The commander of that battery was Edwin Dow.
Dow told the Times reporter, Robert L. Brake, that he and his men faced the 21st Mississippi, which put up a stiff fight, but were pushed back. The 6th Maine lost 14 men in the battle.
The next day, July 3, 1863, Dow’s battery was told to hold their fire as Gen. Robert E. Lee opened fire with “terrific cannonade,” Dow told the Times reporter.
“It was mighty good that we did, for soon (Maj. Gen. George) Pickett’s division appeared over the ridge in front and came charging straight at us,” Dow told the reporter. “I tell you, it looked bad when those Confederates went at our men over there to the right, but glorious (Maj. Gen. Wilfred) Hancock was there with the Second Corps and we beat them, as you know.”
Two of Pickett’s generals were dead and two others were wounded and the Rebels made haste to the rear, Dow recounted. Only a few succeeded, he said “because our artillery continued to mow them down.” A Vermont brigade countercharged, surrounding the remaining troops and forcing them to surrender.
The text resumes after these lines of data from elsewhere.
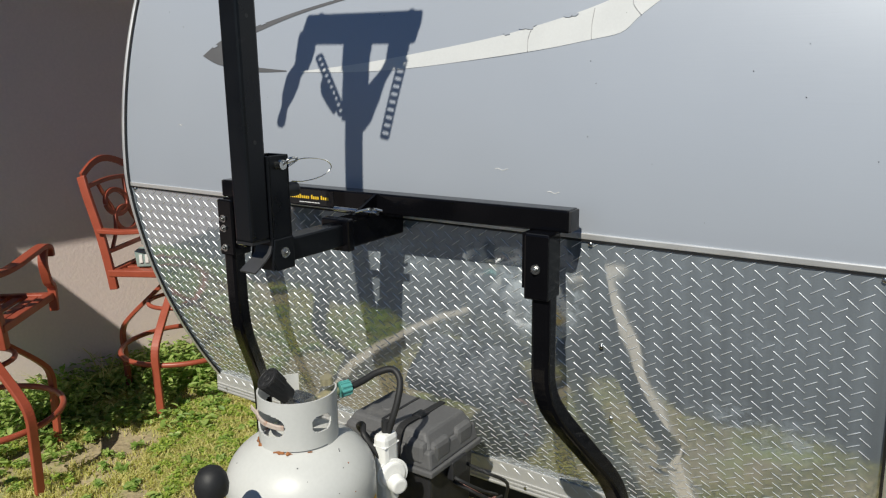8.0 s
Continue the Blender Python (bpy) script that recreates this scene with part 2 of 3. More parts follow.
def rod(a, b, r0, r1=None, n=14, bm=None):
    bm = bm or bmesh.new()
    a, b = Vector(a), Vector(b)
    m = Matrix.Translation((a + b) / 2) @ (b - a).to_track_quat('Z', 'Y').to_matrix().to_4x4()
    bmesh.ops.create_cone(bm, cap_ends=True, segments=n, radius1=r0, radius2=r0 if r1 is None else r1, depth=(b - a).length, matrix=m)
    return bm


def smooth_path(pts, steps=6):
    """Catmull-Rom through the points."""
    p = [Vector(q) for q in pts]
    p = [2 * p[0] - p[1]] + p + [2 * p[-1] - p[-2]]
    out = []
    for i in range(1, len(p) - 2):
        for k in range(steps):
            t = k / steps
            a, b, c, d = p[i - 1:i + 3]
            out.append(0.5 * (2 * b + (c - a) * t + (2 * a - 5 * b + 4 * c - d) * t * t + (3 * b - a - 3 * c + d) * t ** 3))
    return out + [p[-2]]


def tube(pts, r, n=12, bm=None, closed=False, flat=1.0):
    """A swept round or flattened bar along the points."""
    bm = bm or bmesh.new()
    pts = [Vector(p) for p in pts]
    rings = []
    up = Vector((0.0123, 0.0377, 1))
    for i, p in enumerate(pts):
        if closed:
            d = pts[(i + 1) % len(pts)] - pts[i - 1]
        else:
            d = pts[min(i + 1, len(pts) - 1)] - pts[max(i - 1, 0)]
        d.normalize()
        s = d.cross(up)
        s = s.normalized() if s.length > 0.15 else d.cross(Vector((0.04, 1, 0.02))).normalized()
        u = s.cross(d)
        rings.append([bm.verts.new(p + (s * math.cos(2 * math.pi * k / n) + u * math.sin(2 * math.pi * k / n) * flat) * r) for k in range(n)])
    pairs = list(zip(rings, rings[1:])) + ([(rings[-1], rings[0])] if closed else [])
    for a, b in pairs:
        # match the rings by the nearest start, so that the sweep does not twist
        k0 = min(range(n), key=lambda k: (b[k].co - a[0].co).length)
        for k in range(n):
            bm.faces.new((a[k], a[(k + 1) % n], b[(k + 1 + k0) % n], b[(k + k0) % n]))
    if not closed:
        bm.faces.new(rings[0])
        bm.faces.new(rings[-1])
    return bm


def sweep_rect(pts, w, h, side, bm=None):
    """A flat bar of width w (along side) and height h along the points."""
    bm = bm or bmesh.new()
    pts = [Vector(p) for p in pts]
    side = Vector(side).normalized()
    rings = []
    for i, p in enumerate(pts):
        d = (pts[min(i + 1, len(pts) - 1)] - pts[max(i - 1, 0)]).normalized()
        u = side.cross(d).normalized()
        rings.append([bm.verts.new(p + side * (a * w / 2) + u * (b * h / 2)) for a, b in ((-1, -1), (1, -1), (1, 1), (-1, 1))])
    for a, b in zip(rings, rings[1:]):
        for k in range(4):
            bm.faces.new((a[k], a[(k + 1) % 4], b[(k + 1) % 4], b[k]))
    bm.faces.new(rings[0])
    bm.faces.new(rings[-1])
    return bm


def lathe(profile, n=40, bm=None, cap=True):
    """Turn (r, z) pairs round the z axis."""
    bm = bm or bmesh.new()
    rings = [[bm.verts.new((r * math.cos(2 * math.pi * k / n), r * math.sin(2 * math.pi * k / n), z)) for k in range(n)] for r, z in profile]
    for a, b in zip(rings, rings[1:]):
        for k in range(n):
            bm.faces.new((a[k], a[(k + 1) % n], b[(k + 1) % n], b[k]))
    if cap:
        bm.faces.new(rings[0])
        bm.faces.new(rings[-1])
    return bm


def ring(c, rx, ry, r, n=36, bm=None, tilt=None):
    pts = [Vector((rx * math.cos(2 * math.pi * k / n), ry * math.sin(2 * math.pi * k / n), 0)) for k in range(n)]
    if tilt is not None:
        pts = [tilt @ p for p in pts]
    return tube([Vector(c) + p for p in pts], r, 10, bm, closed=True)


def bolt(name, at, out, parent, r=0.007, length=0.01):
    """A hexagon head on a washer."""
    at, out = Vector(at), Vector(out).normalized()
    bm = rod(at, at + out * 0.002, r * 1.45, n=16)
    rod(at + out * 0.002, at + out * length, r, r * 0.93, 6, bm)
    rod(at + out * length, at + out * (length + 0.004), r * 0.55, r * 0.5, 10, bm)
    return part(name, bm, M["steel"], parent, "bright zinc bolt head")


# ---- ground ----
def nose(z):
    """How far the trailer's front lies behind its foremost line, at the height z."""
    if z > 1.42:
        return -0.02 + 0.296 * max(0.0, z - 1.43) ** 2
    return -0.02 + 0.10 * (1.42 - z) + 0.34 * (1.42 - z) ** 2


def plate_dent(x, z):
    """The shallow dents and waves of the thin tread plate."""
    return 0.0014 * noise.noise(Vector((x * 5, 0, z * 5))) + 0.0006 * noise.noise(Vector((x * 13, 7, z * 11)))


def lawn_edge(x):
    """The ragged line along which the lawn meets the driveway."""
    return -0.47 + 0.145 * min(max(x, -3.5), 1.3) + 0.10 * noise.noise(Vector((x * 2.6, 0, 4))) + 0.05 * noise.noise(Vector((x * 14, 2, 4)))


bm = bmesh.new()
bmesh.ops.create_grid(bm, x_segments=130, y_segments=130, size=6.5)
for v in bm.verts:
    v.co.z = 0.02 * noise.noise(v.co * 1.3) + 0.008 * noise.noise(v.co * 6) - 0.012
far = [bm.verts.new((x, y, -0.02)) for x, y in ((-400, -400), (400, -400), (400, 400), (-400, 400))]
cor = [min((v for v in bm.verts if v not in far), key=lambda v: (v.co.xy - Vector(c)).length) for c in ((-6.5, -6.5), (6.5, -6.5), (6.5, 6.5), (-6.5, 6.5))]
edge_sets = []
for i in range(4):
    a, b = cor[i].co.copy(), cor[(i + 1) % 4].co.copy()
    ax = 1 if i % 2 == 0 else 0
    line = [v for v in bm.verts if v not in far and abs(v.co[ax] - a[ax]) < 1e-4]
    line.sort(key=lambda v: (v.co - a).length)
    for v, w in zip(line, line[1:]):
        bm.faces.new((v, w, far[i]))
    bm.faces.new((line[-1], far[(i + 1) % 4], far[i]))
ground = part("ground", bm, M["soil"], None, "", smooth=True)
tagged(ground, "patchy sunlit lawn with bare brown soil", "ground", kind="structure")

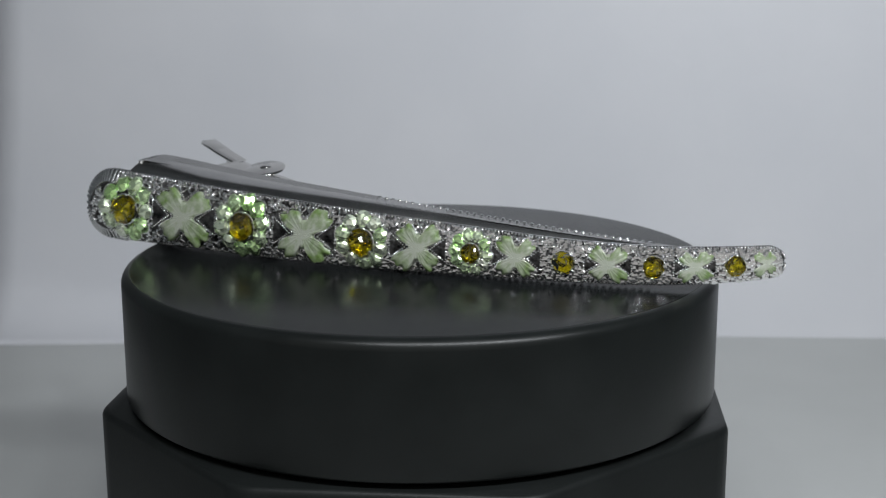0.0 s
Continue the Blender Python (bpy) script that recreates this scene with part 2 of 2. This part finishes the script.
def bulge(s):
    """Height of the face's dome over its edges."""
    return 2.3 * HALF(s) / 6.3


SINK = curve_of([(0, 0.0), (10, 0.3), (30, 1.0), (LENGTH, 1.0)])


def place(s, v, w):
    """Metres on the disc for a spot s along the bar, v up from its middle, w out of its face."""
    w -= SINK(s) + bulge(s) + 0.12 * v
    x = float(np.interp(s, SS, XS)) + min(s, 0) * 0.9
    y = float(np.polyval(PLAN, x))
    g = float(np.polyval(np.polyder(PLAN), x))
    k = 1 / math.hypot(1, g)
    return Vector(((x + g * k * w) * MM, (y - k * w) * MM, (MID(s) + v) * MM))


def behind(s, o, z):
    """Metres on the disc for a spot o behind the bar's plan line, at the height z."""
    p = place(s, 0, SINK(s) + bulge(s) - o)
    return Vector((p.x, p.y, z * MM))


def edge_share(s, v):
    """0 on the bar's middle line, 1 on its outline."""
    q = min(1, abs(v) / HALF(s))
    if s < END:
        q = (q ** 2.5 + (1 - max(0, s) / END) ** 2.5) ** 0.4
    return min(1, q)


def rim_drop(s, v):
    """How far the ribbed rim of the wide end falls back."""
    fade = min(1, max(0, 1 - (s - END) / 3))
    return (1.3 - 0.9 * min(1, abs(v) / HALF(s)) ** 2) * fade * max(0, 1 - 6.3 * (1 - edge_share(s, v)) / 2.6) ** 1.6 if fade else 0.0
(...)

After Gettysburg, the tide of the war had decidedly turned against the South. Dow, later stricken with malaria, was awarded the rank of brevet major by the U.S. Congress for gallant and meritorious conduct at Gettysburg.
On May 3, 1865, the 6th Maine Battery left City Point, Va., Grant’s headquarters during the war, to commence its homeward march, according to the Web site sixthmaine.org. By the time the men returned home to Augusta on June 7, 1865, they had served 3 1/2 years.